§ STATED GOAL
The first line to copy is the one with "Continue the Blender"; the last is the one with "crown, CROWN, root)". Copy each line in that range exactly, leaving out all others.

§ DATA LINES

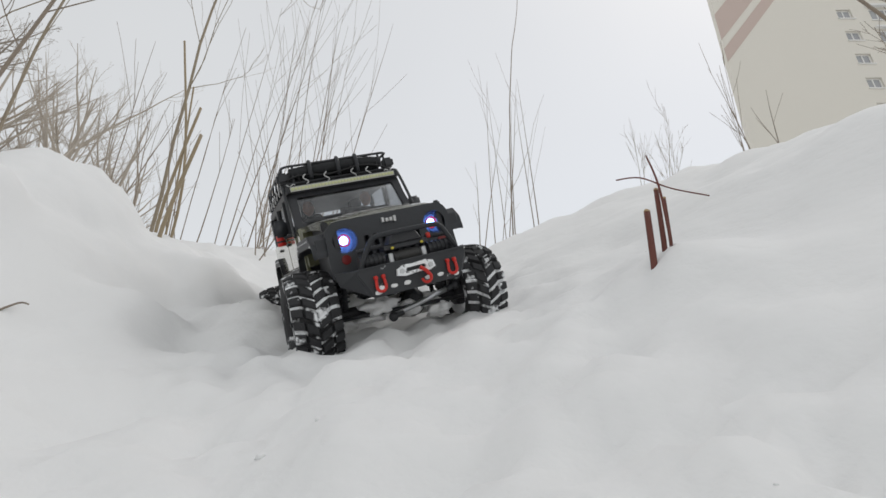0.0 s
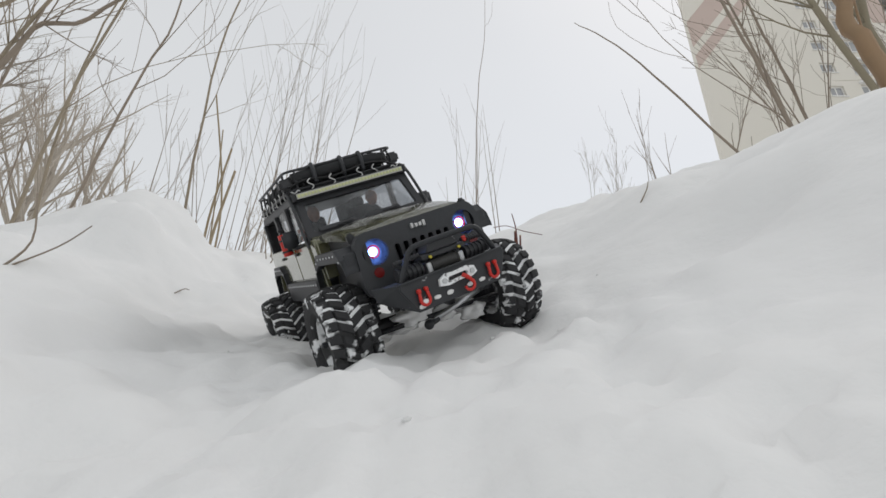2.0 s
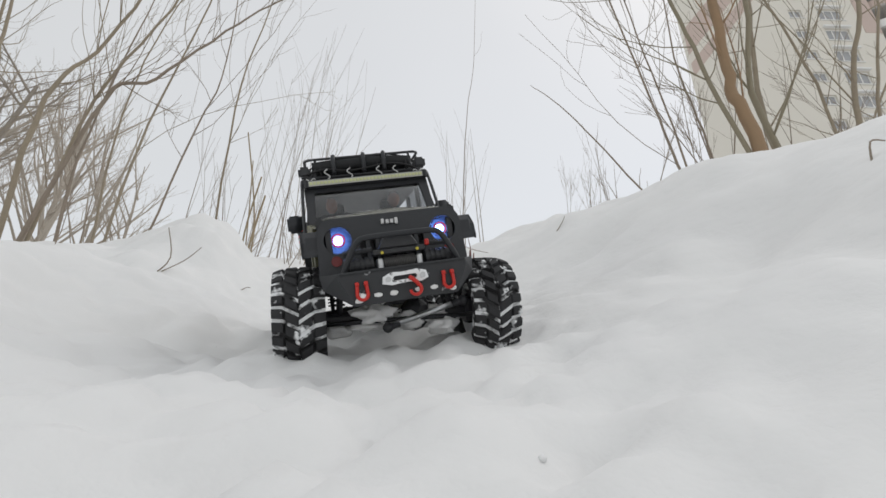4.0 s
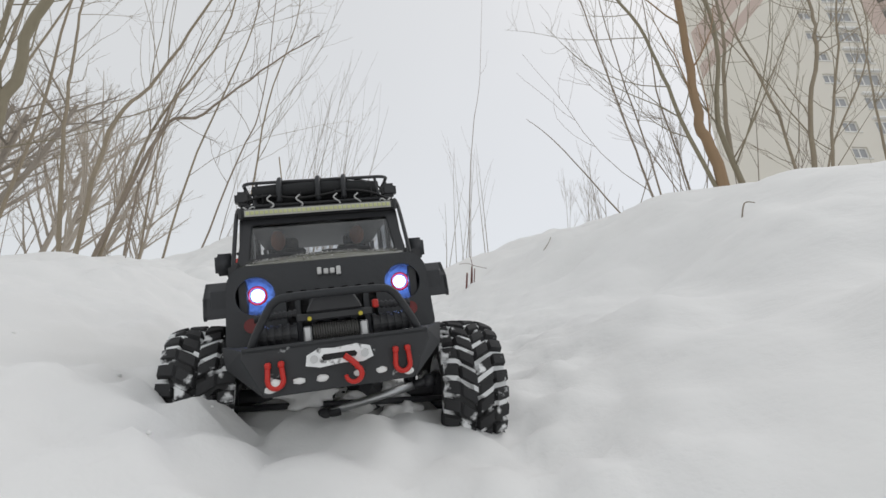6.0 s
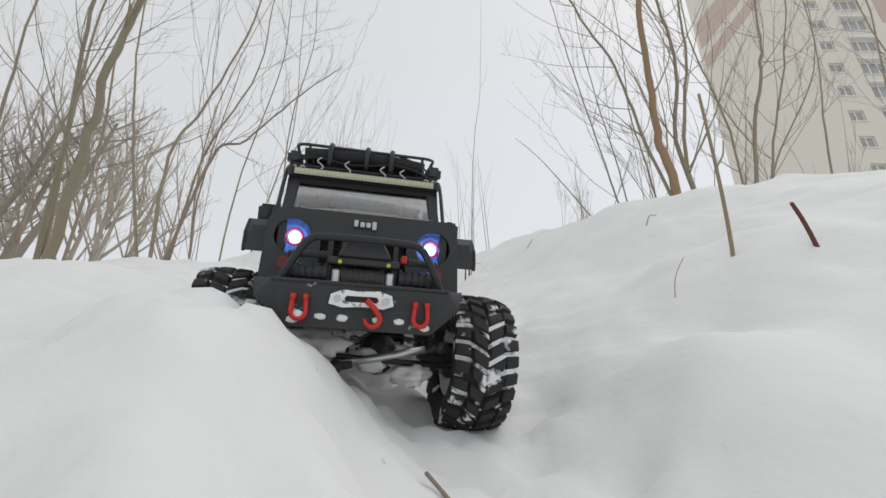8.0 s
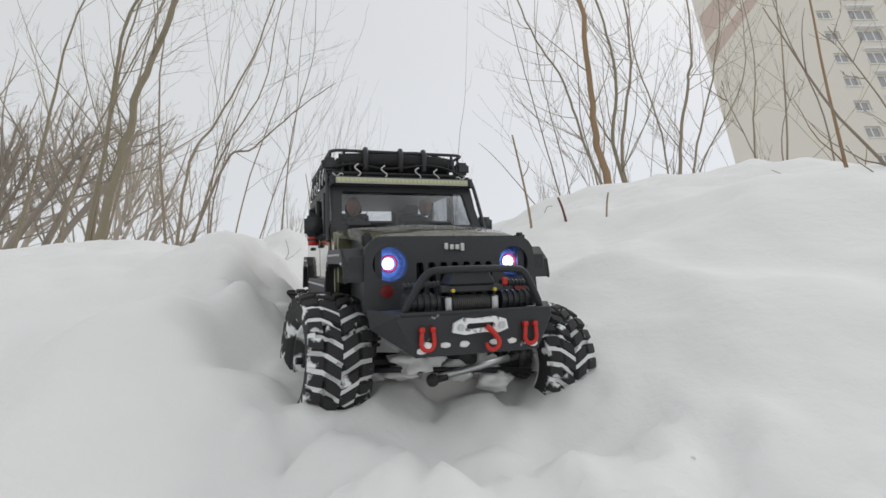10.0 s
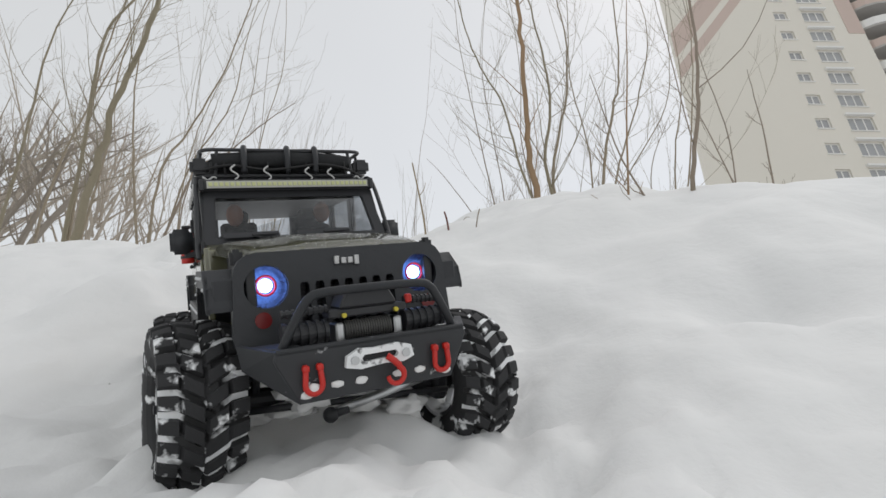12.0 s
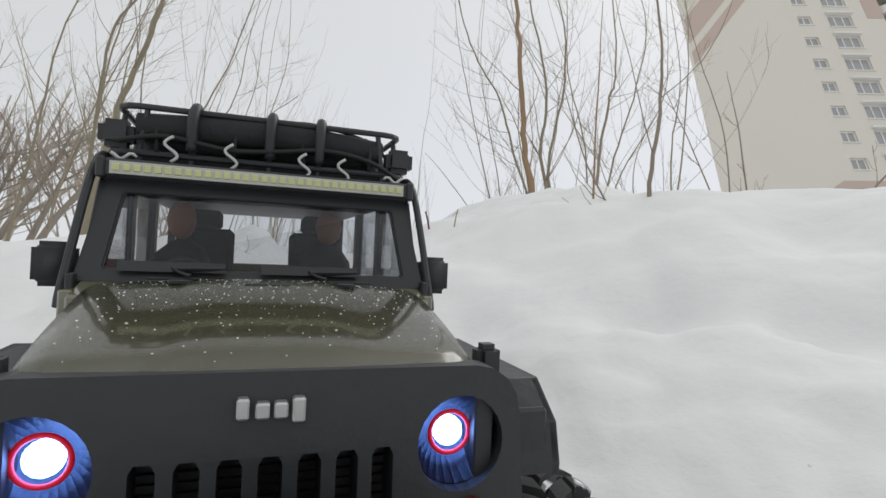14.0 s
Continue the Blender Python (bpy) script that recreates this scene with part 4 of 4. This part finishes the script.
def far_tree(x, y, height, seed, label):
    root = thing("bare_tree", label, "tree", group="far trees")
    rng = random.Random(seed)
    z = ground_z(x, y) - 0.1
    bm = bmesh.new()
    grow(bm, (x, y, z), (rng.uniform(-0.1, 0.1), 0, 1), height * 0.85, height * 0.012, rng, 0, 0.15, 0.1, 8)
    part("trunk", bm, HAZED_TWIG, root)
    bm = bmesh.new()
    for k in range(13):
        t = rng.uniform(0.05, 0.75)
        a = rng.uniform(0, 2 * math.pi)
        grow(bm, (x, y, z + height * 0.8 * t), (0.6 * math.cos(a), 0.6 * math.sin(a), 0.9), height * rng.uniform(0.35, 0.55), height * 0.0055, rng, 3, 0.5, 0.2, 4, 5, 0.9)
    part("crown", bm, HAZED_TWIG, root)
    return root


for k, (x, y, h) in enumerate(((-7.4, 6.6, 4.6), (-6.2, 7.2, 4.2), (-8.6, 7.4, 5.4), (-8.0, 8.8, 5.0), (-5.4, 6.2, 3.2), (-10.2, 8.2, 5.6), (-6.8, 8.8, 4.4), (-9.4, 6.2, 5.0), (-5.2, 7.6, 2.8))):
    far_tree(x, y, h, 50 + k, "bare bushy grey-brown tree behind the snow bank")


def twiggy_tree(x, y, height, trunks, seed):
    """Several leaning trunks that fork into a round crown of fine twigs."""
    root = thing("bare_tree", "bare multi-stemmed tree with a round twiggy crown", "tree", group="far trees")
    rng = random.Random(seed)
    z = ground_z(x, y) - 0.1
    crown = bmesh.new()
    for dx, lean in trunks:
        bm = bmesh.new()
        foot = Vector((x + dx, y + rng.uniform(-0.15, 0.15), z))
        pts = smooth_path([foot, foot + Vector((lean * 0.25, 0, height * 0.22)), foot + Vector((lean * 0.75, 0, height * 0.48)), foot + Vector((lean * 1.0, 0, height * 0.78))], 5)
        tube(bm, pts, height * 0.019, 8, height * 0.006)
        part("trunk", bm, CROWN, root)
        for k in range(16):
            p = Vector(pts[int((0.25 + 0.75 * rng.random() ** 0.8) * (len(pts) - 1))])
            a = rng.uniform(0, 2 * math.pi)
            grow(crown, p, (0.8 * math.cos(a), 0.8 * math.sin(a), 0.75), height * rng.uniform(0.2, 0.38), height * 0.0048, rng, 3, 0.6, 0.12, 4, 5, 0.95)
    part("crown", crown, CROWN, root)


twiggy_tree(-3.75, 2.95, 2.15, ((-0.25, 0.35), (0.02, 0.12), (0.22, 0.45), (-0.5, -0.1)), 81)
twiggy_tree(-4.9, 3.1, 2.0, ((-0.2, -0.2), (0.1, 0.3), (0.35, 0.1)), 82)
for k, (x, y, h) in enumerate(((-1.1, 6.4, 1.1), (-0.6, 6.9, 0.9), (-1.9, 6.6, 1.2), (-2.8, 7.0, 1.5))):
    far_tree(x, y, h, 70 + k, "low bare bush far up the slope")

# ==== apartment tower ====


def lattice(bm, xs, zs, y, depth):
    """A window frame in one piece: every second cell between the bars stays open."""
    grid = [[bm.verts.new((x, y, z)) for x in xs] for z in zs]
    for j in range(len(zs) - 1):
        for i in range(len(xs) - 1):
            if j == 1 and i % 2 == 1:
                continue
            bm.faces.new((grid[j][i], grid[j][i + 1], grid[j + 1][i + 1], grid[j + 1][i]))
    made = bmesh.ops.extrude_face_region(bm, geom=bm.faces[:])["geom"]
    bmesh.ops.translate(bm, vec=(0, depth, 0), verts=[v for v in made if isinstance(v, bmesh.types.BMVert)])
    bmesh.ops.recalc_face_normals(bm, faces=bm.faces)


def tower():
    root = thing("apartment_building", "tall cream apartment tower with pink diagonal stripes", "building")
    x0, x1, y0, y1, z0, z1 = 21.9, 41.0, 35.0, 52.0, 12.0, 64.0
    cols = [(33.4, 1.3, 1.2), (36.75, 2.3, 1.6)]
    levels = [26.83 - 2.8 * 3 + 2.8 * k for k in range(15)]
    # front wall with real openings, cell by cell
    bm = bmesh.new()
    xs = [x0] + [v for c, w, h in cols for v in (c - w / 2, c + w / 2)] + [x1]
    for i in range(len(xs) - 1):
        opening = i % 2 == 1
        if not opening:
            box(bm, (xs[i], y0, z0), (xs[i + 1], y0 + 0.5, z1))
        else:
            h = cols[i // 2][2]
            zs = [z0] + [v for z in levels for v in (z - h / 2, z + h / 2)] + [z1]
            for k in range(0, len(zs) - 1, 2):
                box(bm, (xs[i], y0, zs[k]), (xs[i + 1], y0 + 0.5, zs[k + 1]))
    part("wall", bm, PANEL, root)
    for outline in ([(x0, y0 + 0.5), (x0 + 0.5, y0 + 0.5), (x0 + 13.5, y1), (x0 + 13, y1)], [(x1 - 0.4, y0 + 0.5), (x1, y0 + 0.5), (x1, y1), (x1 - 0.4, y1)], [(x0 + 13.5, y1 - 0.4), (x1 - 0.4, y1 - 0.4), (x1 - 0.4, y1), (x0 + 13.5, y1)]):
        bm = bmesh.new()
        prism(bm, outline, "z", z0, z1)
        part("wall", bm, PANEL, root)
    bm = bmesh.new()
    box(bm, (x0 + 2, y0 + 1.2, z0), (x1 - 0.4, y0 + 1.4, z1))
    part("inner_wall", bm, WINDOW_HAZED, root)
    bm = bmesh.new()
    prism(bm, [(x0 - 0.3, y0 - 0.3), (x1 + 12, y0 - 0.3), (x1 + 12, y1), (x0 + 12.7, y1)], "z", z1 + 0.01, z1 + 1)
    part("roof", bm, GREY_CONCRETE, root)
    # stripes: raised bands of render running up to the right
    for low, high in ((37.6, 39.2), (40.3, 43.6)):
        bm = bmesh.new()
        slope = 1.38
        top = z1
        run = lambda z: x0 + (top - z) / slope
        prism(bm, [(x0, low), (x0, high), (run(high), top), (run(low), top)], "y", y0 - 0.03, y0 - 0.002)
        part("stripe", bm, PINK, root, "dusty pink stripe")
    bm = bmesh.new()
    prism(bm, [(30.6, 24.4), (31.6, 25.1), (x1, 25.2), (x1, 24.2)], "y", y0 - 0.05, y0 - 0.002)
    part("band", bm, PINK, root, "pink band above the lower storeys")
    bm = bmesh.new()
    box(bm, (x1 - 1.6, y0 - 0.04, 44), (x1, y0 - 0.002, z1))
    part("stripe", bm, PINK, root, "dusty pink stripe")
    for ci, (c, w, h) in enumerate(cols):
        for z in levels:
            bm = bmesh.new()
            a, b = c - w / 2, c + w / 2
            bars = [v for q in ((0.5,) if ci == 0 else (0.33, 0.67)) for v in (a + w * q - 0.05, a + w * q + 0.05)]
            lattice(bm, [a, a + 0.09] + bars + [b - 0.09, b], [z - h / 2, z - h / 2 + 0.09, z + h / 2 - 0.09, z + h / 2], y0 + 0.18, 0.1)
            win = part("window", bm, WHITE_TRIM, root)
            bm = bmesh.new()
            box(bm, (a + 0.05, y0 + 0.22, z - h / 2 + 0.05), (b - 0.05, y0 + 0.24, z + h / 2 - 0.05))
            part("pane", bm, WINDOW_HAZED, win)
            bm = bmesh.new()
            box(bm, (a - 0.1, y0 - 0.12, z - h / 2 - 0.1), (b + 0.1, y0 - 0.002, z - h / 2), 0.02)
            part("sill", bm, WHITE_TRIM, win)
            if ci:
                bm = bmesh.new()
                box(bm, (a - 0.15, y0 - 0.3, z + h / 2 + 0.05), (b + 0.15, y0 - 0.002, z + h / 2 + 0.25), 0.02)
                part("hood", bm, WHITE_TRIM, win)
    # balconies round the corner bay
    bm = bmesh.new()
    box(bm, (x1, y0 + 1.5, z0), (x1 + 12, y1, z1))
    part("wall", bm, PANEL, root)
    for z in levels[3:]:
        bm = bmesh.new()
        arc = [(x1 + 0.02, y0 + 1.6)] + [(x1 + 3.0 + 2.98 * math.cos(a), y0 + 1.5 + 2.2 * math.sin(a)) for a in (math.pi + math.pi * k / 10 for k in range(11))] + [(x1 + 6, y0 + 1.6)]
        prism(bm, arc, "z", z - 1.5, z - 1.25)
        bal = part("balcony", bm, GREY_CONCRETE, root, "rounded concrete balcony")
        bm = bmesh.new()
        rim_pts = arc[1:-1]
        inner = [(x1 + 3.0 + (p[0] - x1 - 3.0) * 0.965, y0 + 1.5 + (p[1] - y0 - 1.5) * 0.955) for p in rim_pts]
        prism(bm, rim_pts + inner[::-1], "z", z - 1.25, z - 0.3)
        part("parapet", bm, PINK if levels.index(z) % 2 else WHITE_TRIM, bal)
        bm = bmesh.new()
        box(bm, (x1 + 1.2, y0 + 1.44, z - 1.2), (x1 + 4.8, y0 + 1.49, z + 0.9))
        part("window", bm, WINDOW_HAZED, bal)


tower()

# ==== movement ====
TRUCK_ROWS = [
    (0, 0.005, 1.202, 0.88, 21.3, -23.9, 17.8),
    (0.5, 0.045, 1.078, 0.826, 20.4, -25.1, 15.2),
    (1, 0.067, 0.964, 0.756, 23.6, -21.9, 15.2),
    (1.5, 0.099, 0.857, 0.716, 22.4, -24.9, 16.6),
    (2, 0.118, 0.751, 0.664, 22.8, -30, 16.7),
    (2.5, 0.137, 0.661, 0.618, 24.5, -24.6, 15.3),
    (3, 0.151, 0.534, 0.56, 24.6, -17.9, 10.5),
    (5.3, 0.138, 0.04, 0.326, 22.5, -11.8, 8),
    (5.5, 0.135, -0.002, 0.301, 23, -10.3, 9.1),
    (6, 0.12, -0.108, 0.244, 20.6, -13.2, 10.1),
    (6.5, 0.109, -0.157, 0.229, 19.8, -11.4, 9.1),
    (7, 0.115, -0.286, 0.167, 21.4, -6.8, 9.5),
    (7.5, 0.129, -0.408, 0.117, 20.1, -3.7, 10.7),
    (8, 0.151, -0.535, 0.067, 20.1, -1.8, 13.2),
    (8.5, 0.168, -0.655, 0.013, 19.7, 1.9, 12.1),
    (8.7, 0.183, -0.702, -0.015, 22, 3.3, 10.5),
    (10.8, 0.527, -1.113, -0.33, 24.8, -25.7, 22.2),
    (11, 0.527, -1.161, -0.354, 29.5, -28.5, 19.8),
    (11.5, 0.554, -1.269, -0.412, 23.1, -16.8, 21.8),
    (12, 0.597, -1.326, -0.434, 22.3, -17.1, 22.9),
    (12.5, 0.612, -1.38, -0.463, 21.9, -16.4, 20.1),
    (13, 0.627, -1.43, -0.487, 22.2, -15.5, 17.8),
    (13.5, 0.651, -1.487, -0.515, 24.5, -15.6, 17.4),
    (14, 0.704, -1.601, -0.581, 25, -8.3, 19.9),
]
# seconds, degrees of roll of the front axle under the body, metres by which it hangs lower
ARTICULATION = [(0, 3.5, 0.006), (1, 3.5, 0.006), (2, 3.5, 0.005), (2.5, 1, 0.005), (3, 3.5, 0.004), (5.3, 6, 0.005), (5.5, 6, 0.005), (6.5, 5, 0.005), (7.0, 4, 0.006), (7.5, 1.5, 0.006), (8.0, 2, 0.006), (8.5, 2, 0.006), (8.7, 2, 0.006), (10.8, 6.5, 0.010), (11, 6.5, 0.010), (11.5, 4, 0.006), (12.5, 5, 0.004), (14, 4, 0.004)]


def motions():
    walk(truck, [(t, pose(*p)) for t, *p in TRUCK_ROWS])
    marks = [row[0] for row in ARTICULATION]

    def axle_at(t, front):
        roll = float(np.interp(t, marks, [row[1] for row in ARTICULATION]))
        sag = float(np.interp(t, marks, [row[2] for row in ARTICULATION]))
        return pose(0, 0, -sag, 0, roll, 0) if front else pose(0, 0.305, -sag * 0.5, 0, -0.6 * roll, 0)

    steps = [0.2 * i for i in range(71)]
    walk(front_axle, [(t, axle_at(t, True)) for t in steps])
    walk(rear_axle, [(t, axle_at(t, False)) for t in steps])
    times = [row[0] for row in TRUCK_ROWS]
    gone = [0.0]
    for a, b in zip(TRUCK_ROWS, TRUCK_ROWS[1:]):
        gone.append(gone[-1] + (Vector(b[1:4]) - Vector(a[1:4])).length)
    steering = ([0, 1, 1.5, 2, 2.5, 3, 8.7, 10.8, 11, 11.5, 12, 14], [0, -4, -2, 0, 0, 0, 3, 12, 12, 8, 7, 4])
    for k, wheel in enumerate(front_wheels + rear_wheels):
        rows = []
        for t in steps:
            turn = math.degrees(float(np.interp(t, times, gone)) / 0.052) + 37 * k
            steer = float(np.interp(t, *steering)) if k < 2 else 0
            rows.append((t, axle_at(t, k < 2) @ pose(-0.097 if k % 2 == 0 else 0.097, 0, 0, turn, 0, steer)))
        walk(wheel, rows)


motions()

§ EXERCISE ANSWER
Continue the Blender Python (bpy) script that recreates this scene with part 4 of 4. This part finishes the script.
def far_tree(x, y, height, seed, label):
    root = thing("bare_tree", label, "tree", group="far trees")
    rng = random.Random(seed)
    z = ground_z(x, y) - 0.1
    bm = bmesh.new()
    grow(bm, (x, y, z), (rng.uniform(-0.1, 0.1), 0, 1), height * 0.85, height * 0.012, rng, 0, 0.15, 0.1, 8)
    part("trunk", bm, HAZED_TWIG, root)
    bm = bmesh.new()
    for k in range(13):
        t = rng.uniform(0.05, 0.75)
        a = rng.uniform(0, 2 * math.pi)
        grow(bm, (x, y, z + height * 0.8 * t), (0.6 * math.cos(a), 0.6 * math.sin(a), 0.9), height * rng.uniform(0.35, 0.55), height * 0.0055, rng, 3, 0.5, 0.2, 4, 5, 0.9)
    part("crown", bm, HAZED_TWIG, root)
    return root


for k, (x, y, h) in enumerate(((-7.4, 6.6, 4.6), (-6.2, 7.2, 4.2), (-8.6, 7.4, 5.4), (-8.0, 8.8, 5.0), (-5.4, 6.2, 3.2), (-10.2, 8.2, 5.6), (-6.8, 8.8, 4.4), (-9.4, 6.2, 5.0), (-5.2, 7.6, 2.8))):
    far_tree(x, y, h, 50 + k, "bare bushy grey-brown tree behind the snow bank")


def twiggy_tree(x, y, height, trunks, seed):
    """Several leaning trunks that fork into a round crown of fine twigs."""
    root = thing("bare_tree", "bare multi-stemmed tree with a round twiggy crown", "tree", group="far trees")
    rng = random.Random(seed)
    z = ground_z(x, y) - 0.1
    crown = bmesh.new()
    for dx, lean in trunks:
        bm = bmesh.new()
        foot = Vector((x + dx, y + rng.uniform(-0.15, 0.15), z))
        pts = smooth_path([foot, foot + Vector((lean * 0.25, 0, height * 0.22)), foot + Vector((lean * 0.75, 0, height * 0.48)), foot + Vector((lean * 1.0, 0, height * 0.78))], 5)
        tube(bm, pts, height * 0.019, 8, height * 0.006)
        part("trunk", bm, CROWN, root)
        for k in range(16):
            p = Vector(pts[int((0.25 + 0.75 * rng.random() ** 0.8) * (len(pts) - 1))])
            a = rng.uniform(0, 2 * math.pi)
            grow(crown, p, (0.8 * math.cos(a), 0.8 * math.sin(a), 0.75), height * rng.uniform(0.2, 0.38), height * 0.0048, rng, 3, 0.6, 0.12, 4, 5, 0.95)
    part("crown", crown, CROWN, root)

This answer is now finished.